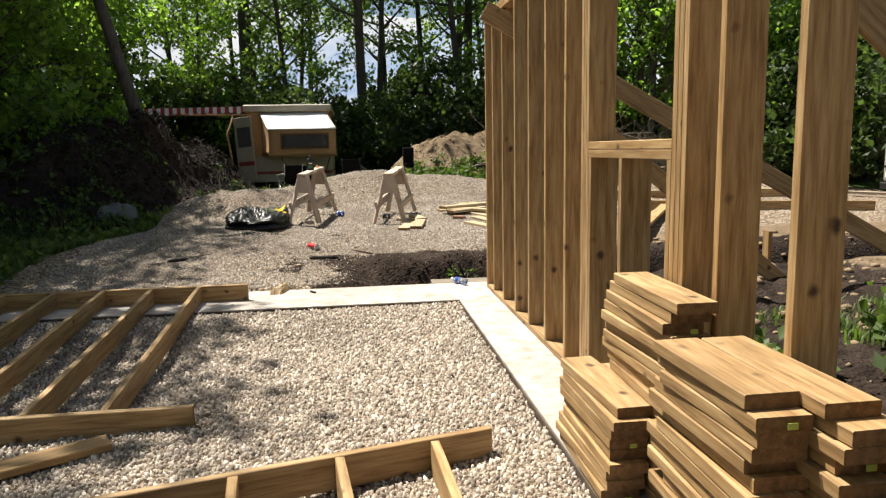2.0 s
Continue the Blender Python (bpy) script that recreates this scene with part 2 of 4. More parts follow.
# ---- building helpers ----
def part(name, data, material, parent=None, label=""):
    """Links a bmesh or a mesh as one object, under a parent where one is given."""
    if isinstance(data, bmesh.types.BMesh):
        me = bpy.data.meshes.new(name)
        data.to_mesh(me)
        data.free()
    else:
        me = data
    if material is not None and not me.materials:
        me.materials.append(material)
    ob = new(name, me)
    if parent is not None:
        ob.parent = parent
    if label:
        tagged(ob, label)
    return ob


def raw(name, verts, faces, smooth=False):
    me = bpy.data.meshes.new(name)
    me.from_pydata(verts, [], faces)
    if smooth:
        me.polygons.foreach_set("use_smooth", [True] * len(me.polygons))
    me.update()
    return me


def thing(name, m, label, category, group="", kind=""):
    ob = new(name)
    ob.matrix_world = m
    return tagged(ob, label, category, group, kind)


def block(sx, sy, sz, at=(0, 0, 0), edge=0.003, seg=1, bm=None):
    """A box with chamfered edges; at is its middle."""
    own = bmesh.new()
    bmesh.ops.create_cube(own, size=1.0, matrix=Matrix.Translation(at) @ Matrix.Diagonal((sx, sy, sz, 1)))
    if edge:
        bmesh.ops.bevel(own, geom=own.edges[:], offset=edge, segments=seg, affect="EDGES", profile=0.6)
    if bm is None:
        return own
    merge(bm, own)
    return bm


def merge(bm, own):
    tmp = bpy.data.meshes.new("tmp")
    own.to_mesh(tmp)
    own.free()
    bm.from_mesh(tmp)
    bpy.data.meshes.remove(tmp)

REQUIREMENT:
Check every line of the data above for the string "part", and copy those that have it.

ANSWER TO THIS EXERCISE:
Continue the Blender Python (bpy) script that recreates this scene with part 2 of 4. More parts follow.
def part(name, data, material, parent=None, label=""):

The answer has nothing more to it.